Wednesday, September 03, 2008

Nietzsche Sounds Off on Barack Obama

It might have been the three bottles of Tsingtao, it might have been the extra-spicy shrimp chow fun, it might have been all those hours eyeballing the cable coverage of the Democratic National Convention while surfing the blogosphere for amateur punditry. Odds are they all played into the dream that came to me a few days ago as I slouched over my laptop in a living room lit only by the blue glow of small-hours MSNBC. And an oddly highbrow dream it was: the figures who habitually make appearances in my dreams tend to range across a spectrum the low end of which is my junior-high science teacher, demanding the carbon count of a benzene ring, and the high end of which is Jane Fonda as Barbarella, demanding something altogether different. But this time the dream-presence was an intense little man whose enormous moustache bristled with general defiance. I knew him immediately from the cover of a dog-eared college paperback still on my shelf: Friedrich Nietzche.

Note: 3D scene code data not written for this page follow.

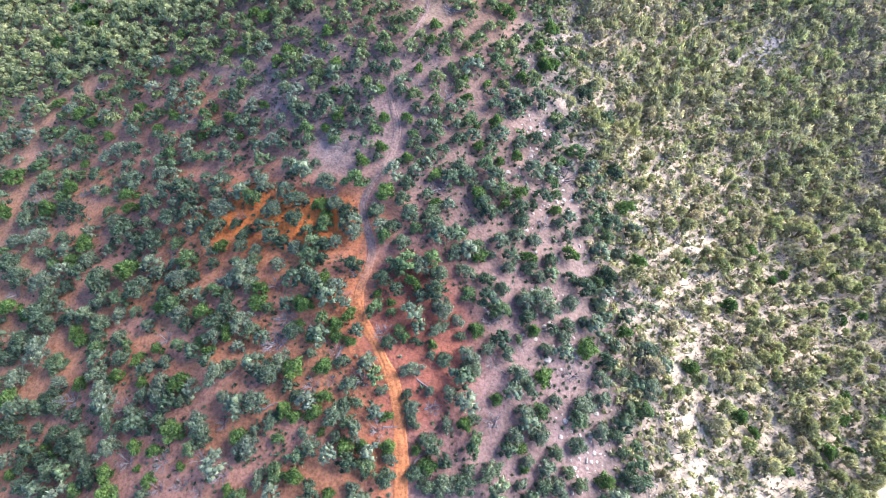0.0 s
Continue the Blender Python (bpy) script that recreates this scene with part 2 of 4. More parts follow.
def soil_colour(x, y):
    """Base colours of the bare ground: red earth on the spur, orange where it is freshly washed, pale limestone on the crest and flank."""
    w = (rough(x, y, 14, 4, 2.0) - 0.5) * 16
    w2 = (rough(x, y, 6, 3, 8.0) - 0.5) * 6
    col = lambda c: np.array(c)[None, :] * np.ones((len(x), 1))
    out = col((0.160, 0.106, 0.100))

    def lay(c, m):
        nonlocal out
        out = out * (1 - m[:, None]) + np.array(c)[None, :] * m[:, None]

    red = smooth(-(x + w), 2, 14) * smooth(60 + 0.9 * np.clip(-x - 18, 0, 45) - y - w * 0.6, -10, 8)
    lay((0.228, 0.112, 0.080), red)
    streak = smooth(rough((x + 0.5 * y) / 3, y - 0.5 * x, 5, 3, 21.0), 0.5, 0.64)
    lay((0.30, 0.118, 0.048), red * streak * 0.6)
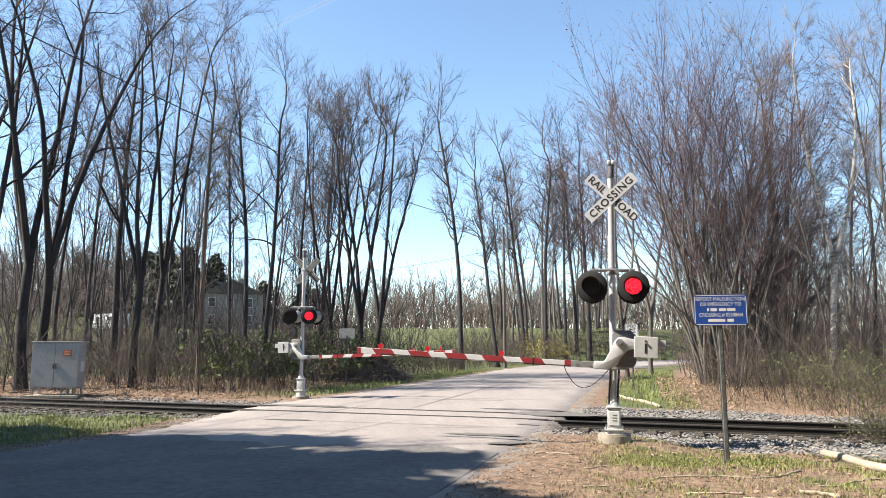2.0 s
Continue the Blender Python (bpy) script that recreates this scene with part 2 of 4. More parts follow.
def tubes(pts, rad, sides):
    """Tubes round many polylines at once: points n x k x 3, radii n x k; two points give a pointed twig."""
    n, k, _ = pts.shape
    t = np.gradient(pts, axis=1)
    t /= np.linalg.norm(t, axis=2, keepdims=True) + 1e-9
    ref = np.where(np.abs(t[:, :1, 2:3]) > 0.8, np.array([[[1.0, 0.0, 0.0]]]), np.array([[[0.0, 0.0, 1.0]]]))
    a = np.cross(t, np.broadcast_to(ref, t.shape))
    a /= np.linalg.norm(a, axis=2, keepdims=True) + 1e-9
    b = np.cross(t, a)
    ang = np.arange(sides) * 2 * np.pi / sides
    ring = a[:, :, None, :] * np.cos(ang)[None, None, :, None] + b[:, :, None, :] * np.sin(ang)[None, None, :, None]
    v = (pts[:, :, None, :] + rad[:, :, None, None] * ring).reshape(-1, 3)
    if k == 2:
        v = np.concatenate([v.reshape(n, 2, sides, 3)[:, 0], pts[:, 1:]], 1).reshape(-1, 3)
        i = np.arange(n * (sides + 1)).reshape(n, sides + 1)
        j = np.roll(i[:, :sides], -1, axis=1)
        return v, np.stack([i[:, :sides], j, np.repeat(i[:, sides:], sides, 1)], -1).reshape(-1, 3)
    i = np.arange(n * k * sides).reshape(n, k, sides)
    j = np.roll(i, -1, axis=2)
    f = np.stack([i[:, :-1], j[:, :-1], j[:, 1:], i[:, 1:]], axis=-1).reshape(-1, 4)
    return v, f


def joined(chunks):
    vs, fs, o = [], [], 0
    if any(f.shape[1] == 3 for v, f in chunks):
        chunks = [(v, f if f.shape[1] == 3 else np.concatenate([f[:, [0, 1, 2]], f[:, [0, 2, 3]]])) for v, f in chunks]
    for v, f in chunks:
        vs.append(v), fs.append(f + o)
        o += len(v)
    return np.concatenate(vs), np.concatenate(fs)


def strand(name, points, radius, mat, parent=None, sides=6):
    p = np.array(points, float)[None]
    v, f = tubes(p, np.full(p.shape[:2], radius), sides)
    ob = new(name, mesh_np(name, v, f, mat))
    ob.parent = parent
    return ob


# ---- the lie of the land ----
TRACK_N = Vector((math.sin(radians(19.05)), math.cos(radians(19.05)), 0))
TRACK_T = Vector((TRACK_N.y, -TRACK_N.x, 0))
TRACK_C = 18.75
ROAD = [  # left edge x, y, right edge x, y
    (-14.5, -12.0, -6.5, -12.0), (-12.0, 2.0, -2.2, 2.0), (-9.6, 8.5, -0.1, 8.5), (-7.9, 12.6, 1.1, 12.4), (-6.6, 16.1, 2.2, 16.0), (-6.2, 20.2, 3.5, 20.2),
    (-5.7, 23.6, 4.5, 23.6), (-4.7, 26.3, 5.2, 26.4), (-3.4, 30.0, 6.2, 30.0), (-1.4, 37.3, 8.3, 37.3), (2.8, 52.0, 12.8, 51.5),
    (6.4, 65.0, 17.4, 64.5), (15.1, 86.0, 27.0, 82.0), (30.0, 105.0, 43.0, 97.0), (62.0, 124.0, 72.0, 112.0), (130.0, 140.0, 135.0, 126.0)]


def spline(rows, per):
    rows, out = np.array(rows, float), []
    for i in range(len(rows) - 1):
        p0, p1, p2, p3 = rows[max(i - 1, 0)], rows[i], rows[i + 1], rows[min(i + 2, len(rows) - 1)]
        for j in range(per):
            u = j / per
            out.append(0.5 * (2 * p1 + (p2 - p0) * u + (2 * p0 - 5 * p1 + 4 * p2 - p3) * u * u + (3 * p1 - p0 - 3 * p2 + p3) * u ** 3))
    out.append(rows[-1])
    return np.array(out)


ROAD_ROWS = spline(ROAD, 10)


def step(a, b, x):
    u = np.clip((x - a) / (b - a), 0, 1)
    return u * u * (3 - 2 * u)


def road_sides(x, y):
    """How far a place lies beyond the left and the right edge of the road (negative: on it)."""
    o = np.argsort(ROAD_ROWS[:, 1])
    left = np.interp(y, ROAD_ROWS[o, 1], ROAD_ROWS[o, 0])
    o = np.argsort(ROAD_ROWS[:, 3])
    right = np.interp(y, ROAD_ROWS[o, 3], ROAD_ROWS[o, 2])
    return left - x, x - right


def lumps(x, y, s, seed=0.0):
    a = np.sin(x * 1.7 / s + seed) * np.cos(y * 1.3 / s - 2.1 * seed) + 0.6 * np.sin(x * 3.1 / s + y * 2.3 / s + 1.7 * seed) + 0.4 * np.cos(x * 5.9 / s - y * 6.7 / s + seed)
    return a / 2.0


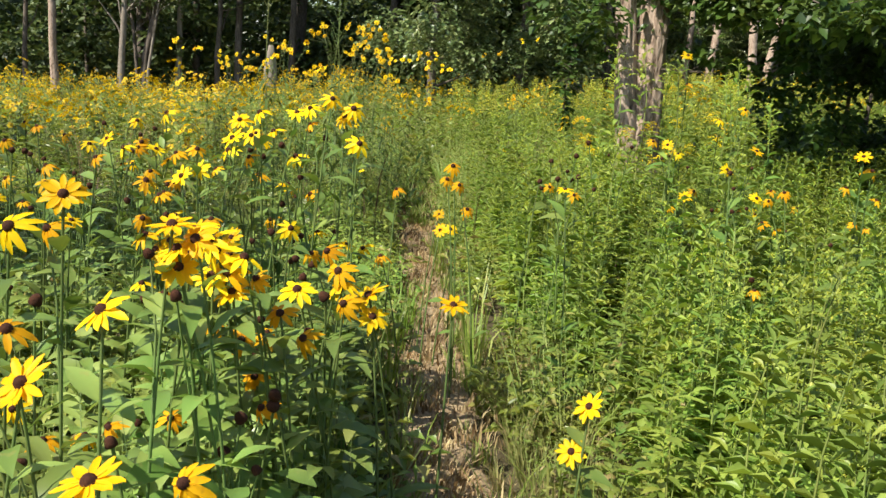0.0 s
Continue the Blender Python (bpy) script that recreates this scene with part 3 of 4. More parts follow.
def build_wood():
    rng = random.Random(11)
    label = "tall forest tree with dark green crown"
    kinds = []
    for i in range(4):
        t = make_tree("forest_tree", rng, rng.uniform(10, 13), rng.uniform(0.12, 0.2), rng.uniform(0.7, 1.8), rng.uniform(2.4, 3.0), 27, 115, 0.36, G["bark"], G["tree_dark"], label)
        tagged(t, group="wood at the meadow's edge")
        kinds.append(t)
    spots = []
    for row, (y, step) in enumerate(((31.5, 3.3), (35, 3.8), (39.5, 4.4))):
        x = -26 + row * 0.9
        while x < 30:
            gap = -21 < x * 30 / y < -10.4 or (row == 0 and -6.5 < x < -1.8) or (row == 2 and 5 < x < 20) or (row == 1 and 8 < x < 17)   # open sky, and a dark way into the wood
            if not gap:
                spots.append((x + rng.uniform(-0.9, 0.9), y + rng.uniform(-1.2, 1.2)))
            x += step
    for n, (x, y) in enumerate(spots):
        m = pose(x, y, float(ground_z(x, y)), 0, 0, rng.uniform(0, 360))
        s = rng.uniform(0.85, 1.15)
        t = kinds[n] if n < 4 else copy_thing(kinds[n % 4], m)
        t.matrix_basis = m @ Matrix.Diagonal((s, s, s, 1))
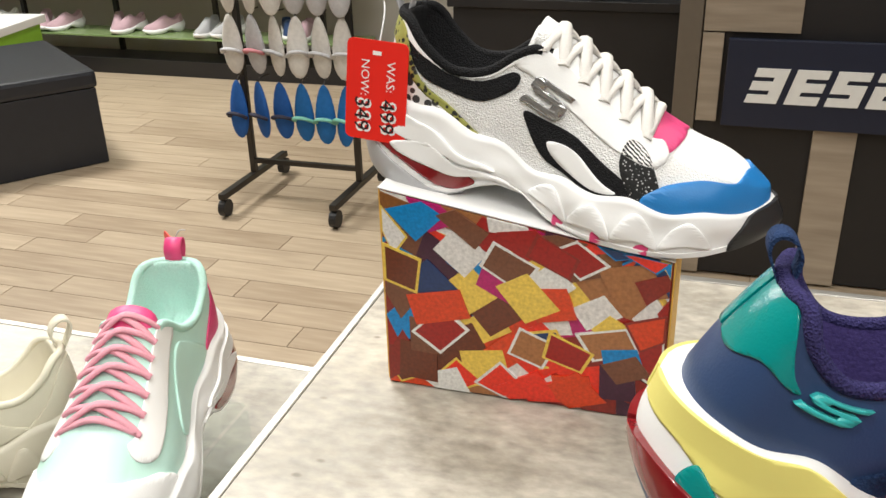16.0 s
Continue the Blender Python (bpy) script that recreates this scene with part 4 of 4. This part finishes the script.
# large navy shoe on the patterned box
la = Last(0.242, wave=0.002, high=1.07, lean=0.04)
s = sneaker("navy leather sneaker with yellow and teal heel, pink-fleck laces", pose(-1.4848, 0.358, 1.141, 0, 6.4, 5), la,
            dict(upper=NAVY_LEA, lining=PURPLE_LIN, sole=W_RUB, outsole=G_RUB, tongue=NAVY_LEA, vamp=NAVY_FAB, collar=fabric("navy_collar", (0.035, 0.03, 0.11))),
            [("teal_heel", [(0.0, 0.42), (0.0, 0.9), (0.05, 0.88), (0.11, 0.65), (0.14, 0.56), (0.06, 0.48)], TEAL),
             ("side_mesh", [(0.28, 0.02), (0.3, 0.22), (0.38, 0.3), (0.44, 0.25), (0.52, 0.02)], NAVY_FAB), ("eyestay", [(0.36, 1.0), (0.37, 0.8), (0.5, 0.68), (0.64, 0.45), (0.72, 0.5), (0.75, 0.9), (0.7, 1.05), (0.5, 0.99)], NAVY_LEA),
             ("toe_guard", TOE_GUARD, NAVY_LEA), ("pink_flash", [(0.82, 0.55), (0.9, 1.1), (0.925, 2.0), (0.94, 2.0), (0.915, 1.0), (0.83, 0.42)], PINK_HOT, 0.001),
             ("yellow_dash", [(0.38, 0.7), (0.38, 0.74), (0.42, 0.65), (0.42, 0.61)], YEL, 0.001), ("pink_dash", [(0.45, 0.56), (0.45, 0.6), (0.495, 0.5), (0.495, 0.46)], PINK_HOT, 0.001)],
            [("yellow_wave", [(0.0, 0.74), (0.0, 1.0), (0.1, 1.0), (0.2, 0.98), (0.3, 0.88), (0.4, 0.74), (0.3, 0.6), (0.2, 0.52), (0.1, 0.6), (0.04, 0.72)], YEL), ("red_wave", [(0.0, 0.26), (0.01, 0.46), (0.07, 0.5), (0.13, 0.32), (0.2, 0.26), (0.25, 0.32), (0.3, 0.2), (0.37, 0.04), (0.22, 0.08), (0.14, 0.1), (0.06, 0.18)], RED_GLOSS, 0.002),
             ("navy_heel_edge", [(0.0, 0.0), (0.0, 0.3), (0.06, 0.2), (0.2, 0.1), (0.34, 0.04), (0.3, 0.0)], NAVY_LEA), ("teal_triangle", [(0.05, 0.5), (0.065, 0.7), (0.1, 0.52)], TEAL),
             ("grey_pad", [(0.46, 0.0), (0.5, 0.35), (0.56, 0.55), (0.62, 0.4), (0.7, 0.42), (0.78, 0.25), (0.84, 0.0)], G_RUB), ("toe_bumper", [(0.88, 0.0), (0.93, 0.3), (0.96, 0.95), (1.0, 1.0), (1.0, 0.0)], NAVY_LEA)],
            (7, 0.42, 0.7, 0.0019, PINK_LACE, False), (NAVY_FAB, 0.017, 0.011), 0.02, (0.2, 0.6, 0.045, 0.11, mat("teal_print", (0.03, 0.42, 0.42), 0.35), None), (K_RUB, (0.52, 0.62, 0.72)), tongue_loop=(NAVY_LEA, 0.022, 0.016))
pieces(s, "tongue_label", la.upper, [(0.385, 1.5), (0.385, 2.0), (0.44, 2.0), (0.44, 1.5)], 0.009, mat("olive_badge", (0.25, 0.25, 0.1), 0.4), False)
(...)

“It’s like this,” he began, jabbing toward my chest with the stub of his cigar. “Your man Obama has a problem. Half of his supporters want him to be Apollo, the other half want him to be Dionysus. He has to be both, but he could end up being neither — and then,” he paused, eyes boring into me from beneath eyebrows fit for Bigfoot, “you know... kaput!”

Before I could even unslouch myself enough brush the crumbs from my shirtfront, Nietzsche was pacing the room, flinging cigar ash at the potted ficus and occasionally picking up the chow fun carton and sniffing suspiciously. “‘Enough with the big rallies and the speeches’ says the Clinton woman — but they can’t get enough! 200,000 people in Berlin! 84,000 in Denver! This is what they yearn for, after two demoralizing terms of a Republican White House: to feel the power of their unity in a crowd, to lose their small selves there, to be a part of a movement. This is what Dionysus is all about, and Obama’s the first Democrat to understand it in years. The bond of citizen and citizen is forged by the magic of the Dionysian rite — and those benighted anemics who look down on Dionysus have no idea how cadaverous they seem to the rest of us. They might as well be Mike Dukakis!”

Realizing that trying to interject would be like trying to get a word in edgewise with cocaine-era Robin Williams, I shut up and let Nietzsche roll on. “So what do they want, the rally-haters? ‘Substance! substance!’ — they shout it from behind the wheels of their hybrid cars. After eight years of the dimwit Bush’s administration, they want the piercing, analytic gaze of rational Apollo. They want reason, specific plans, policy that comes from expertise, not gut-feeling. And Obama gives it to them: he gives them page after page of...” (here Nietzsche wrinkled his brow, and grasped in the air with both hands after the right word) “... page after page of wonkery, I believe you say. But what comes of this? ‘Elitist! Egghead!’ scream his enemies. ‘Too Harvard,’ says one, ‘inept bowler!’ says another. They won’t admit it, but even his supporters worry about this. The teeming crowds at his rallies? They want a left-wing Reagan, not a new Adlai Stevenson.

“Now,” he continued, underlining each word with a poke in my chest from his burnt-out cigar, “what — is — to — be — done?” I started to mumble something about swing states and swift-boating, but the man snorted with contempt. “Details! Bah! For untermenschen! Think big! What is the greatest achievement of civilization?” My mind quickly raced: was it chow fun? blogs? No, not blogs. Maybe Barbarella... “Greek tragedy!” shouted Nietzsche. “And why? Why has this pinnacle of art stood above us for centuries in lofty grandeur? Ah! Because they knew, the Greeks, that the greatest, most enduring appeal comes from the fusion of Apollo and Dionysus! Thought alone is nothing. And mere spectacle without reason is worse. But together — ah, together...” He seemed to swoon for a moment, before snapping back to attention. “Well, if Obama can keep Apollo and Dionysus together, the election is his. The election? No, the nation! The age! From his mountain swift-stepping Zarathustra descends, and...”

“But what about McCain?” I asked, mustering my courage. “Doesn’t he have something to prove, too? I mean, he doesn’t really rate as an Apollonian candidate of reason, does he? Not if he can’t tell his sunnis from his shia. And he’s never been able to give the religious conservatives the Dionysian thrill they so deeply desire. When his handlers put him in front of one of those mega-church audiences you can actually see him recoil and, you know, die a little.”

“Oh, him,” Nietzsche replied. “He isn’t particularly good at being Apollo or Dionysus. Sure. But as long as the media keeps spinning this election as a referendum on Obama, he doesn’t have to be much of anything. The less we think about him, the more likely it is he’ll win.”

I had more to ask the agitated old philosopher, but with a start I found myself in the morning sun as it shone on the empty bottles and food cartons. I was awake, groggy, and blinking in the wake of what had started to seem like a nightmare.